From the original questioner:
Yes I did take a look at that thread, but it seems most of that software is for radius not ellipse. I have downloaded several software layouts, but no luck with the ellipse yet.


From contributor M:
What software are you using?


From contributor P:
As far as I know there is no program that will flatten a tapered elliptical part. It gets tricky because an ellipse has a moving center, and there is stretching and compressing involved.

There may be a better way to do it, but I would just draw the ellipse for the top and the bottom and divide the circumferences and cut out sections and let them run long. Smooth the wall with a circular sander (boat builder trick). Then cut the veneer in sections and use veneer tape and a vacuum bag.
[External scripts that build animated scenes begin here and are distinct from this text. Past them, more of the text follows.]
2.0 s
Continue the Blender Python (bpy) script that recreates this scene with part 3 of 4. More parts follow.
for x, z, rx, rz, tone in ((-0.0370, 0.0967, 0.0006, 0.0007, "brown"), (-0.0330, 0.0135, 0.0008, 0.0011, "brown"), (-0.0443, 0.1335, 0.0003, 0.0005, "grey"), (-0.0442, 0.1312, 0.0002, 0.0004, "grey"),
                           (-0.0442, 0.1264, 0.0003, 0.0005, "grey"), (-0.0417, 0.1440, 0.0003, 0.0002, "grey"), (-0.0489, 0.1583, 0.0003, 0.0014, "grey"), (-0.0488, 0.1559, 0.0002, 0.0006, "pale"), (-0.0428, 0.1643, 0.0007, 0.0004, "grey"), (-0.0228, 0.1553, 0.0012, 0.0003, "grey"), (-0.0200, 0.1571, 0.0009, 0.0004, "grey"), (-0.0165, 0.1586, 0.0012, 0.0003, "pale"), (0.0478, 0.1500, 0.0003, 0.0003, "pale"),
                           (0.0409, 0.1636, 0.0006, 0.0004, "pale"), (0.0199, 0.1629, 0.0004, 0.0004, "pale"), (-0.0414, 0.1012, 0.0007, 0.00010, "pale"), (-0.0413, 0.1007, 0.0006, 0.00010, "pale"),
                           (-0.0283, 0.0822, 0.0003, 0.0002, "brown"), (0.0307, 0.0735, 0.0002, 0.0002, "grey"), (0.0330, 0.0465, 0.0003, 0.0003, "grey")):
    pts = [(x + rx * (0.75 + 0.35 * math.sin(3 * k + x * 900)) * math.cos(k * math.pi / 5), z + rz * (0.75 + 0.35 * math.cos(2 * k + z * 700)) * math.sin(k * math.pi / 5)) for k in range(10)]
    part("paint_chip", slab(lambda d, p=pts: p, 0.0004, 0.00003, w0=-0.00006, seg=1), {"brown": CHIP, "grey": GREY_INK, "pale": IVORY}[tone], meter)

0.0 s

Click here for full size image



From the original questioner:
I am using a demo version of AutoCad 2005, but mostly R14 also enroute 3 for the cnc. Thanks Contributor P - I have already thought of that for my last resort, but I really want to cut it in one piece. We have just got a CNC and would like to use it.


From contributor R:
I have to do a lot with elliptical stairs and the only realistic solution is to convert the ellipse to multiple arc segments. Obviously, this is mostly because offsets of ellipses become nearly intangible geometry (basically spline curves). Usually, a 3-arc quadrant makes a very good representation. I have a template in Solidworks that uses an ellipse to act as a raceway on which 3 tangent arcs ride and conform to produce a quadrant. Then, in Solidworks, I generate my parts as sheet metal, which I then fold to the required shape.